According to whether the output result of machine learning is original, machine learning can be divided into expressive machine learning and non-expressive machine learning. The output result of non-expressive machine learning is not original, while that of expressive machine learning has a certain originality.
● Non-expressive Machine Learning:
No expressive content is output, and the reproduction of works in the process of machine learning does not result in the public dissemination of expressive content of subsequent works. Therefore, works created by this type of machine learning will not be identical or substantially similar to the works it is learning, and will be exempted from liability for copyright infringement.
● Expressive Machine Learning:
Expressive machine learning can be divided into ordinary expressive and special expressive types. Ordinary expressive type does not take the style of a specific author as a model object; while special expressive type aims to imitate a certain style of an author.
(1) In terms of ordinary expressive type, its training data is sourced from a large number of authors, and its output result integrate the styles and expressions of multiple authors, making it difficult to determine the similarity with works of a specific author. Generally speaking, it will not constitute copyright infringement. However, if some of the expressions in the output result are obviously similar to works of some authors even though it comes from multiple authors, the similar part will constitute copyright infringement.
(2) In terms of special expressive type, it aims to imitate and reproduce the expression of a specific author’s works, with the technical goal of approximating such author’s creation style indefinitely, so the information extracted by this kind of AI from works is essentially a consistent personalized expression of an author, and the personalized expression of works created by this kind of AI may also have the market effect of replacing learning authors. Therefore, in this case, the possibility of copyright infringement is high. For this type of machine learning, AI companies should obtain the author’s license in advance.
Typical Case:
In the copyright infringement case of the hit drama Princess Weiyoung, the author Qin Jian was accused of plagiarizing 219 pieces of works using “writing software”. After more than two years of defending rights, 12 authors won all the plagiarism cases against Princess Weiyoung. In May 2019, the People’s Court of Chaoyang District, Beijing made a judgment that: Compared with the 16 pieces of works previously published by 12 well-known authors such as Wen Rui’an, the novel Princess Weiyoung also uses unique metaphors or descriptions in terms of sentences, or uses the same or similar details to describe people or things, or uses similar combinations of a large number of commonly used languages; in terms of the plot, the novel Princess Weiyoung adopts the original background settings, appearance arrangements, conflicts and specific plot designs of the said 16 pieces of copyrighted works, with identical or substantially similar contents in 763 sentences and 21 plots, involving a total of 114 thousand words.

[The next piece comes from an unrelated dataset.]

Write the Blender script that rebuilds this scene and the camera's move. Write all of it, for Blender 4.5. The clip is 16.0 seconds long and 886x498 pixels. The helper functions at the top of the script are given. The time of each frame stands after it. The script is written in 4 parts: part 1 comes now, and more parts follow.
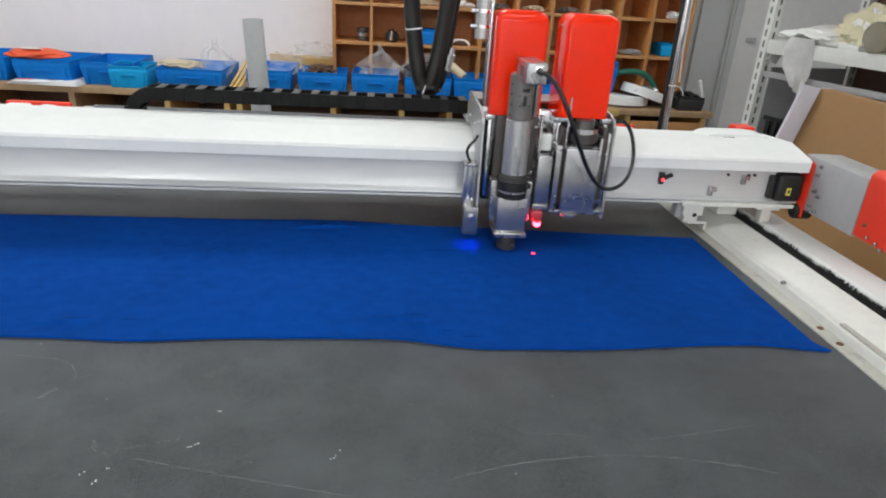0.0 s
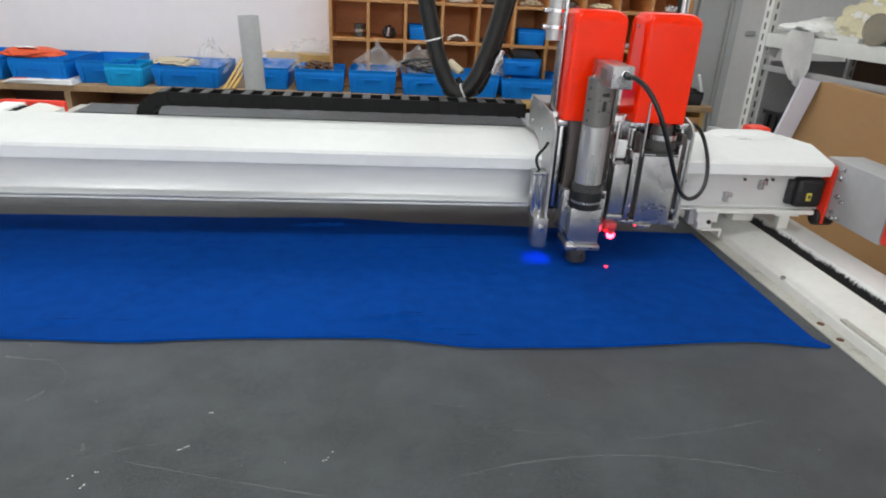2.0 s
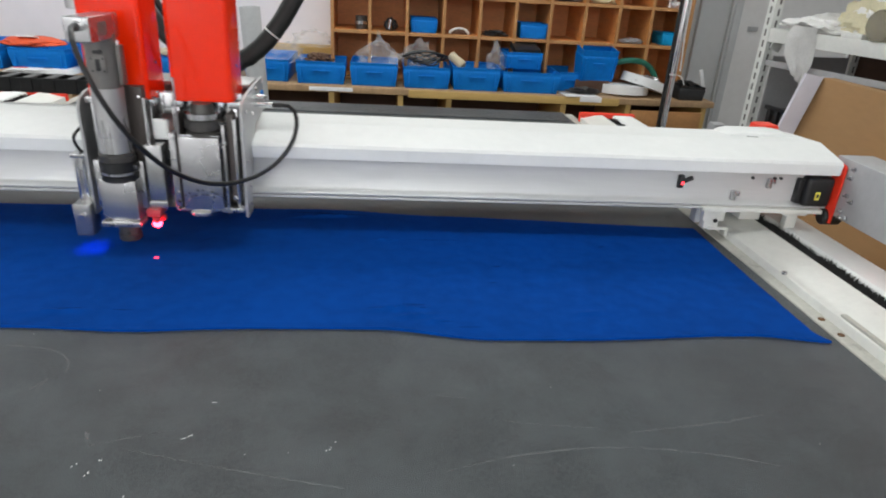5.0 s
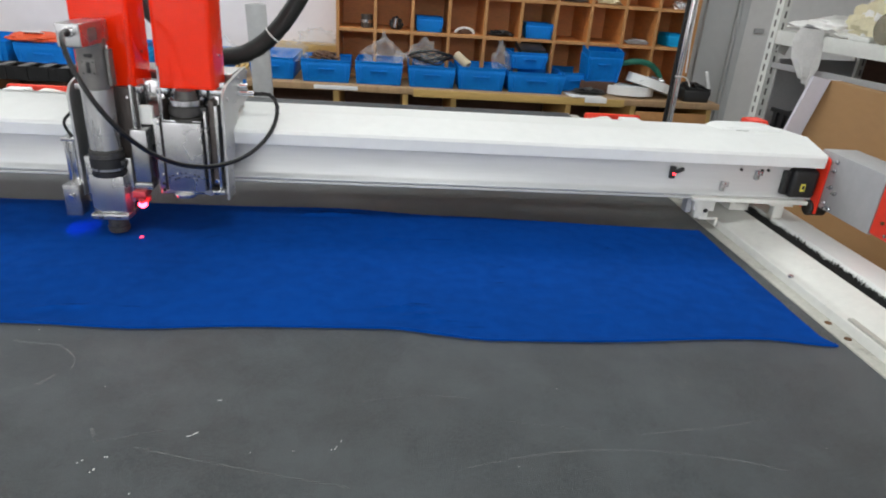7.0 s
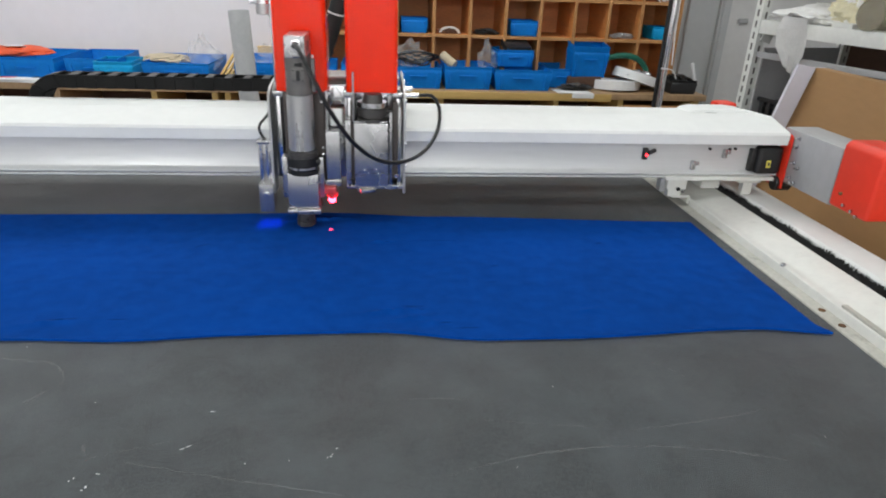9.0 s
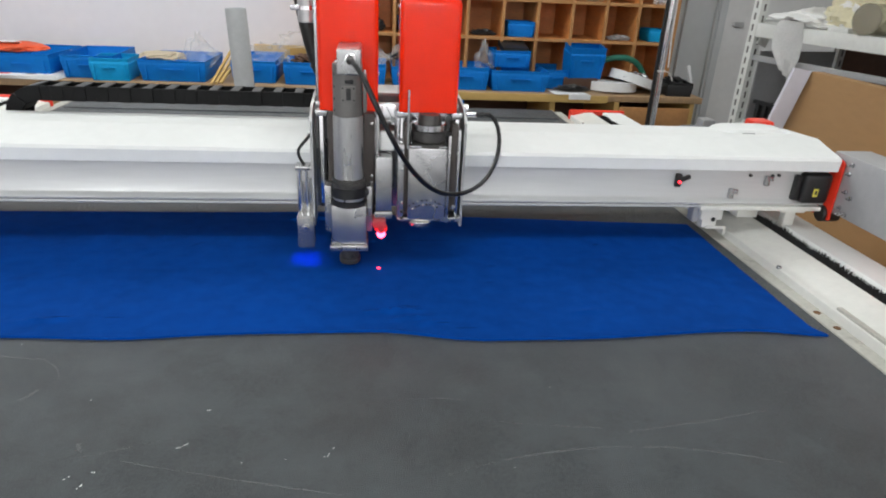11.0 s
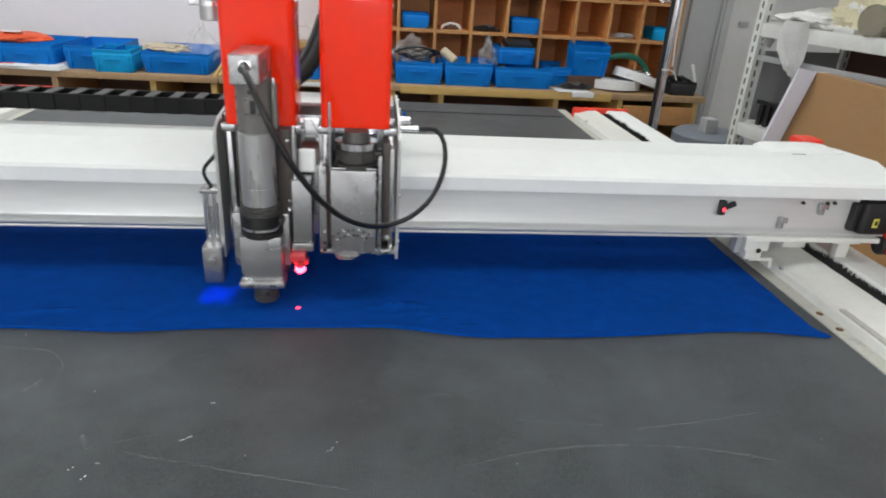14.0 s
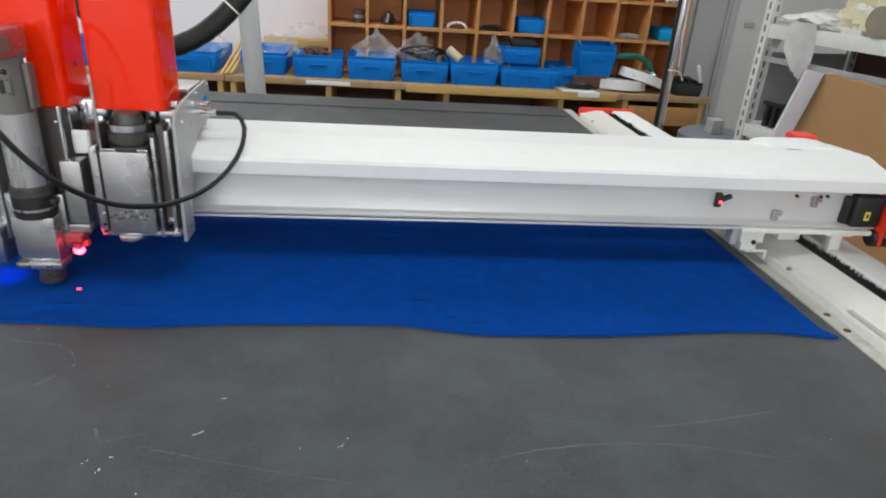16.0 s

The writing software used by the author Qin Jian learns the works of others through machines, and outputs the results at the users’ demands, but uses a large number of language expressions or similar combinations of the learning content, constituting a substantial similarity to the multiple works in question. Therefore, the novel Princess Weiyoung constitutes copyright infringement.

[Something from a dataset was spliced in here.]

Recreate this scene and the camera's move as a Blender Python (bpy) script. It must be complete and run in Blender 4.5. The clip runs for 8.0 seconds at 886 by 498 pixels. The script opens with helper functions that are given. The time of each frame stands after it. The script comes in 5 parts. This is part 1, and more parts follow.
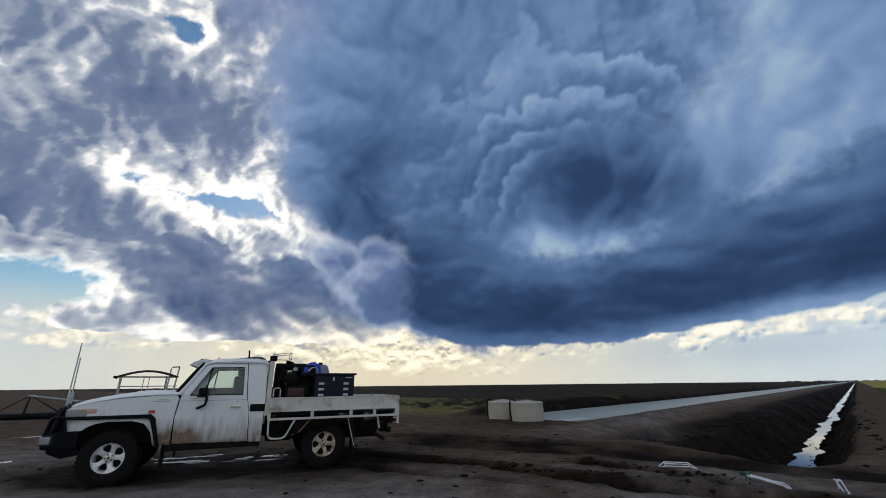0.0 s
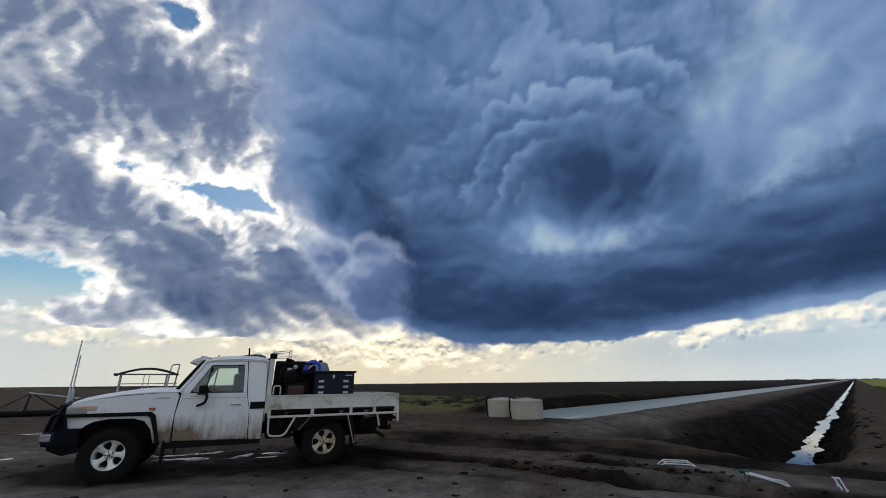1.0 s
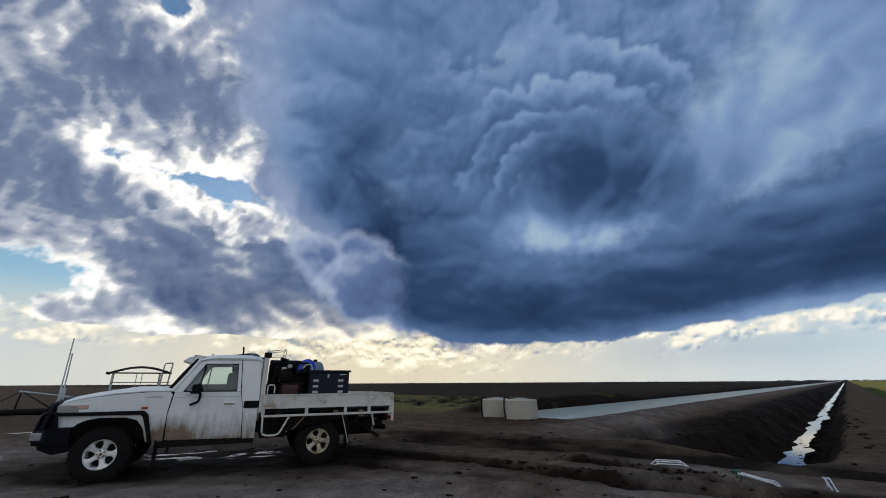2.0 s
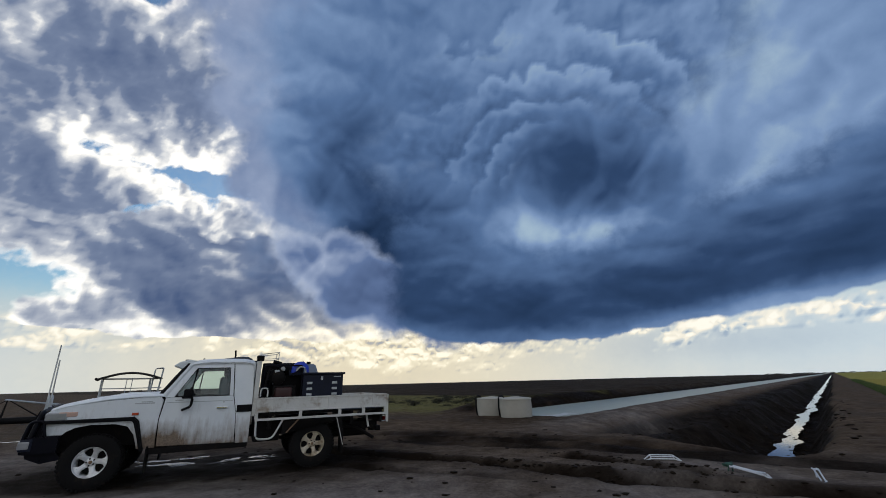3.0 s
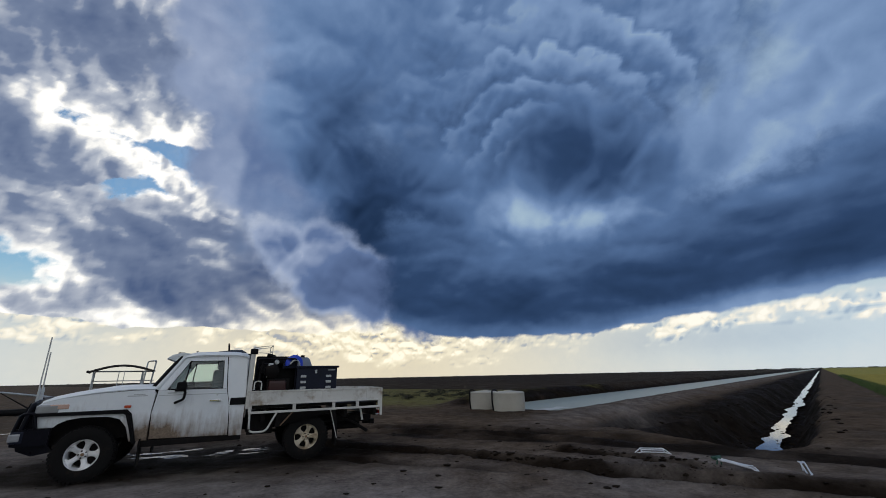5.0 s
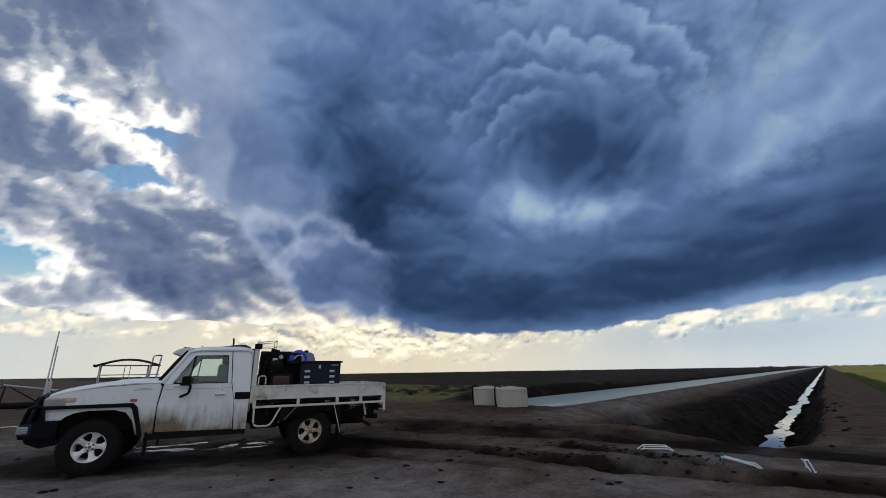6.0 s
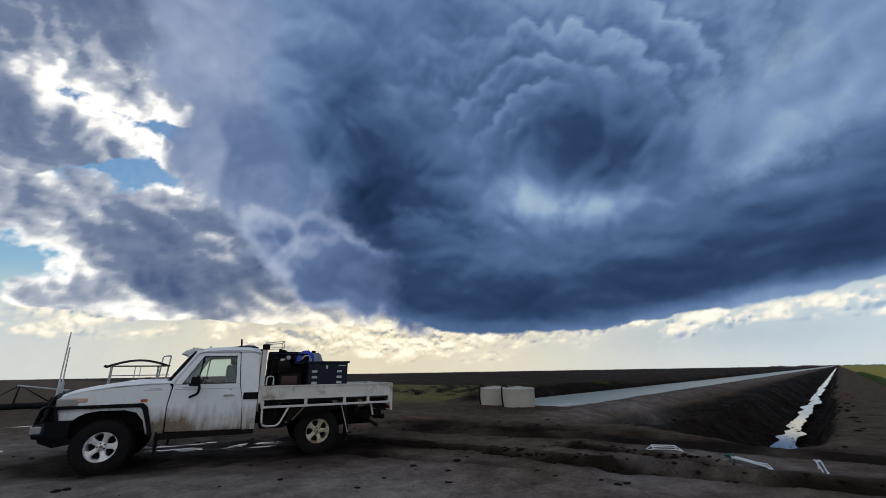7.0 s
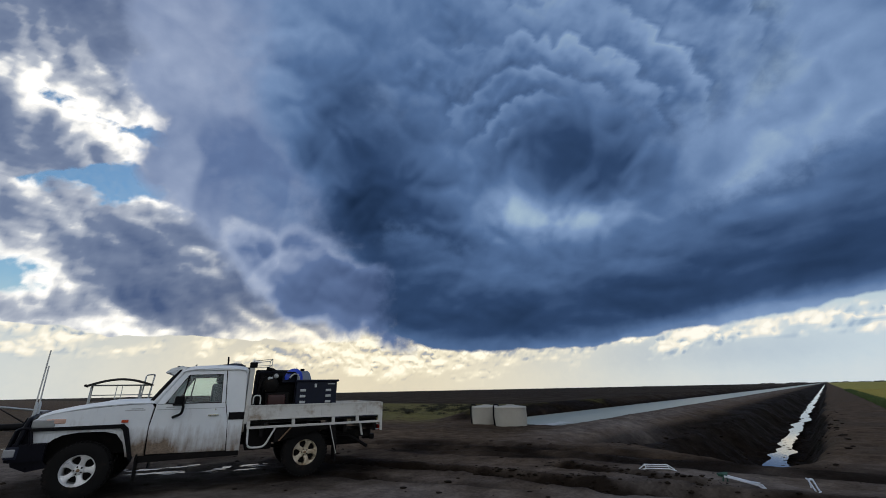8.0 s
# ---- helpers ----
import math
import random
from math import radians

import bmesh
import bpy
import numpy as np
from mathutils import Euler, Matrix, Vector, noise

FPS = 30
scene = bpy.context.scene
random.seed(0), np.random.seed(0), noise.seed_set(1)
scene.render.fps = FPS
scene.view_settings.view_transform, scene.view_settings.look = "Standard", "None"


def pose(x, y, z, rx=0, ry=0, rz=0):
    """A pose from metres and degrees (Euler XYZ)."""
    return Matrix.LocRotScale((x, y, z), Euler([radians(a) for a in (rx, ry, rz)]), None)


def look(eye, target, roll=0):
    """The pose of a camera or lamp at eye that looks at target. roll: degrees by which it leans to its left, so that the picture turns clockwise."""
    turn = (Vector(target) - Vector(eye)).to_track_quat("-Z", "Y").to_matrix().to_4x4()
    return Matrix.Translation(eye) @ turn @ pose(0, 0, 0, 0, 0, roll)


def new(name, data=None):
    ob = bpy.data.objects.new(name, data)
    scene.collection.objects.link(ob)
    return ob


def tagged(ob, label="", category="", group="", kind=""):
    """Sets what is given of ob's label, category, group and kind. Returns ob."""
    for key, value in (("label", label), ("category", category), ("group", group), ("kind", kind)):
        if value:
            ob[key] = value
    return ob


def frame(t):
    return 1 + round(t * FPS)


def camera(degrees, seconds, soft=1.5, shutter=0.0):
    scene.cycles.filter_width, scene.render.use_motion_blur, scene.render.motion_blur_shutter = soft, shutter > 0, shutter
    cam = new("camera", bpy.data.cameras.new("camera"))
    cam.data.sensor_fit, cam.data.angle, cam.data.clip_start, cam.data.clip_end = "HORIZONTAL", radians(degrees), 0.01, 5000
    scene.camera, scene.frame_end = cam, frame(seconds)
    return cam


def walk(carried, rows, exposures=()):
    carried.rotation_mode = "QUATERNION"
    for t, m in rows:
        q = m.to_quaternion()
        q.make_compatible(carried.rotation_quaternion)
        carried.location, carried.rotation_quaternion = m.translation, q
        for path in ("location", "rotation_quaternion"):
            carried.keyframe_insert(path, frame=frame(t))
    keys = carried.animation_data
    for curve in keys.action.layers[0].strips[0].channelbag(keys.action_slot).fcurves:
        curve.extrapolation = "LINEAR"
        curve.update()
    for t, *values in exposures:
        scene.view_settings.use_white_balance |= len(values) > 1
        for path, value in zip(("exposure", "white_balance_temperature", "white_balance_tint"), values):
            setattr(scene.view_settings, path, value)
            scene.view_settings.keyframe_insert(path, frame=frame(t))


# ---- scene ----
# One eye height above the yard; the camera is held in one spot and only turns.
EYE = 1.42
cam = camera(95.7, 8.0, soft=0.9)
PATH = [
    (0.0, pose(0, 0, EYE, 108.77, 0.57, -0.00)),
    (0.5, pose(0, 0, EYE, 108.86, 0.46, 0.12)),
    (1.0, pose(0, 0, EYE, 108.49, 0.51, -0.03)),
    (2.5, pose(0, 0, EYE, 108.45, 0.59, -1.13)),
    (3.0, pose(0, 0, EYE, 108.42, 1.38, -1.48)),
    (3.5, pose(0, 0, EYE, 107.69, 1.53, -2.08)),
    (4.0, pose(0, 0, EYE, 108.04, 1.71, -1.71)),
    (5.5, pose(0, 0, EYE, 107.27, 0.88, -2.45)),
    (6.0, pose(0, 0, EYE, 107.06, 0.86, -1.90)),
    (6.5, pose(0, 0, EYE, 107.05, 0.96, -1.09)),
    (7.0, pose(0, 0, EYE, 107.09, 0.94, -0.98)),
    (7.5, pose(0, 0, EYE, 108.57, 0.91, -1.17)),
    (8.0, pose(0, 0, EYE, 109.43, 1.13, -2.19)),
]
walk(cam, PATH, exposures=[(0.0, 0.0), (8.0, 0.0)])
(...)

The determination of the infringing subject is also involved in the determination of infringement of output of machine learning. As mentioned in the previous section, current judicial practice tends to identify software users as the authors of AI products, and software users should bear the liability for infringement. However, software users may require the developers of AI software to bear the liability for compensation on the grounds of the “defect guarantee obligation” set forth in the Product Quality Law.